## Short task
Which lines of the records contain "that"? Collect every one of them.

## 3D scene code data
+---+

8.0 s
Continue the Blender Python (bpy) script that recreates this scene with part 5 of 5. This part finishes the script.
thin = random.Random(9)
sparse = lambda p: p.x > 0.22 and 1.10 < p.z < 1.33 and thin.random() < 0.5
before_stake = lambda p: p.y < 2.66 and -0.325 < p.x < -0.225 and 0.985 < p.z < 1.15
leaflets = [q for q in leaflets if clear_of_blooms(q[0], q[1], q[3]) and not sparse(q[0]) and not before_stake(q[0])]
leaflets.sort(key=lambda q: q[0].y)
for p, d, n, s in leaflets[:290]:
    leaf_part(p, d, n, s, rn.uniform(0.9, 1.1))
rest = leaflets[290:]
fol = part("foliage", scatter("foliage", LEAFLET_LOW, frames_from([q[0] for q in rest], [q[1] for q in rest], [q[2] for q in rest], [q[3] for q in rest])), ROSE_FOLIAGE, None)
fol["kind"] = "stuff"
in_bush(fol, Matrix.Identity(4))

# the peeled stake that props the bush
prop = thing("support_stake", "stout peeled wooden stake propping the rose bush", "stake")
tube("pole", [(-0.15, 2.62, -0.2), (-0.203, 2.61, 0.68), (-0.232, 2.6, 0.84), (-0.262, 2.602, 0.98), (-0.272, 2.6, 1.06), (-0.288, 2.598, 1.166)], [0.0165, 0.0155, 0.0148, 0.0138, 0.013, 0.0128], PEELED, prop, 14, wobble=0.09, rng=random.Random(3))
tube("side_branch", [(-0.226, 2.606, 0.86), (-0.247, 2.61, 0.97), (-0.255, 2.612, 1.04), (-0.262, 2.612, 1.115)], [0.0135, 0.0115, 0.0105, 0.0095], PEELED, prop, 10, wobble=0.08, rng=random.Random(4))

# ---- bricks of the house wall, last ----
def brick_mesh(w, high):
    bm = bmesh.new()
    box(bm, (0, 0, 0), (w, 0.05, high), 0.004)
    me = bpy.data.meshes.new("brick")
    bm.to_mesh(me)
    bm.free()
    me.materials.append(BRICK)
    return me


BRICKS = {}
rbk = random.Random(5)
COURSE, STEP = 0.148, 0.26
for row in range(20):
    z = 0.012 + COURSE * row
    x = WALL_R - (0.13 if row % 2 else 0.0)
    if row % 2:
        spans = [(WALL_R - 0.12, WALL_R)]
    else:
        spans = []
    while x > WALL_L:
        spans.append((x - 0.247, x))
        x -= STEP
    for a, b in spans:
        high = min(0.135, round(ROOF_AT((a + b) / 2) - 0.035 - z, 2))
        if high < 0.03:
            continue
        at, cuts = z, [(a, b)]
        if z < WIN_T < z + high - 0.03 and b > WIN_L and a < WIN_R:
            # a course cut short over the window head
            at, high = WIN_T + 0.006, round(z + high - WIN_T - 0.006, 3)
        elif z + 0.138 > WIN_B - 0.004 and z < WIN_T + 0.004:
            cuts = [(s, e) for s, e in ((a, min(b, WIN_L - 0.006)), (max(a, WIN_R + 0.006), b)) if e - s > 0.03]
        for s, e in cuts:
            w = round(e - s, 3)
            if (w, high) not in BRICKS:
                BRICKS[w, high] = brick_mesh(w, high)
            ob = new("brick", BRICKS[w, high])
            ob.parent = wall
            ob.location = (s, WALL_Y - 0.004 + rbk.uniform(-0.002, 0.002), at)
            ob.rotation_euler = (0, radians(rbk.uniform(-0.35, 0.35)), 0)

+---+

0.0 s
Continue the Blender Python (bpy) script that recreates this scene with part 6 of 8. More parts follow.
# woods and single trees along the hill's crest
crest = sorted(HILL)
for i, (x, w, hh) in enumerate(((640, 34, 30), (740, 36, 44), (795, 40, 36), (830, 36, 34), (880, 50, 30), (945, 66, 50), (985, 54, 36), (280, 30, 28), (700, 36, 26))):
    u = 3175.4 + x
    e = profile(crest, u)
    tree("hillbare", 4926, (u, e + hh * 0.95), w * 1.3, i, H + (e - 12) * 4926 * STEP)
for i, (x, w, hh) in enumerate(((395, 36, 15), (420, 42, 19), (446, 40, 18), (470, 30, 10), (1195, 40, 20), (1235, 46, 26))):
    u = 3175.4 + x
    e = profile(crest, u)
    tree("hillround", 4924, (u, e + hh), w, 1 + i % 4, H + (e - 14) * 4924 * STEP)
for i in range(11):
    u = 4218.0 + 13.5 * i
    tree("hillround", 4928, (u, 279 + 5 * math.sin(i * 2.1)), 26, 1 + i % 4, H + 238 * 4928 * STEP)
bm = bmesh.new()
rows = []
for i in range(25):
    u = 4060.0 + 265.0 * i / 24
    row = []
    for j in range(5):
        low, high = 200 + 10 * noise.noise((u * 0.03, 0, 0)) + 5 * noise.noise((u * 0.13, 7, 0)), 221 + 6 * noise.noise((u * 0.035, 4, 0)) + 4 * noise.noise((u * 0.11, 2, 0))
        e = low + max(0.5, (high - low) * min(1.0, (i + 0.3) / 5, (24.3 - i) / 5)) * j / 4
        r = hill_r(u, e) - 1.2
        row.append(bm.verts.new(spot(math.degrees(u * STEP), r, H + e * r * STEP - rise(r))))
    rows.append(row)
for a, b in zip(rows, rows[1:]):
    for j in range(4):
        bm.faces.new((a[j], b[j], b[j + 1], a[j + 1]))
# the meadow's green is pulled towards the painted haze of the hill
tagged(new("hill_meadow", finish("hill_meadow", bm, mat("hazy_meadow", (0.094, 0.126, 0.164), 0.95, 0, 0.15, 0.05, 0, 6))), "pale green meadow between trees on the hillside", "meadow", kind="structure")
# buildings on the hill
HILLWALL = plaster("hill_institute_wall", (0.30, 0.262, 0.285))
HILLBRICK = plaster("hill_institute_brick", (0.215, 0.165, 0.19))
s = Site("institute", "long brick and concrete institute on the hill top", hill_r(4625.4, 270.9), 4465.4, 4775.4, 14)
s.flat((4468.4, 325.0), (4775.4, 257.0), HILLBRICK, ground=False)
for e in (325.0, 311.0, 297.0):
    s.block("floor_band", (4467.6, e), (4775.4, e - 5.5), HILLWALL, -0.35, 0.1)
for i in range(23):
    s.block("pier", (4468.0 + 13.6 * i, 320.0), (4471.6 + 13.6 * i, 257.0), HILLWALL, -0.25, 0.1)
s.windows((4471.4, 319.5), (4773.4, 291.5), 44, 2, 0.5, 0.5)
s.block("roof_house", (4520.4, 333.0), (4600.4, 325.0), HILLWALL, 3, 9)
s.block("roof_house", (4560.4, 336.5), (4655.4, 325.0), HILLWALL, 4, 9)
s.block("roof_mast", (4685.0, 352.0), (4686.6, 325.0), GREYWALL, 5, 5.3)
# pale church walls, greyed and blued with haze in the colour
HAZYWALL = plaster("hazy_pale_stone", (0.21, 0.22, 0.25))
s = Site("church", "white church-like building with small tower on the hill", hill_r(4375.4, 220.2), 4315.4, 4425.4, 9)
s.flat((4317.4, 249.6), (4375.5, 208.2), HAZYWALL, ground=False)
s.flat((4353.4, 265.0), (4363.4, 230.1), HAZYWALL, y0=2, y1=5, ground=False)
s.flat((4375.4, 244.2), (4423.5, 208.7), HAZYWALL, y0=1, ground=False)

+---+

## Answer for the task
Continue the Blender Python (bpy) script that recreates this scene with part 5 of 5. This part finishes the script.
# the peeled stake that props the bush
Continue the Blender Python (bpy) script that recreates this scene with part 6 of 8. More parts follow.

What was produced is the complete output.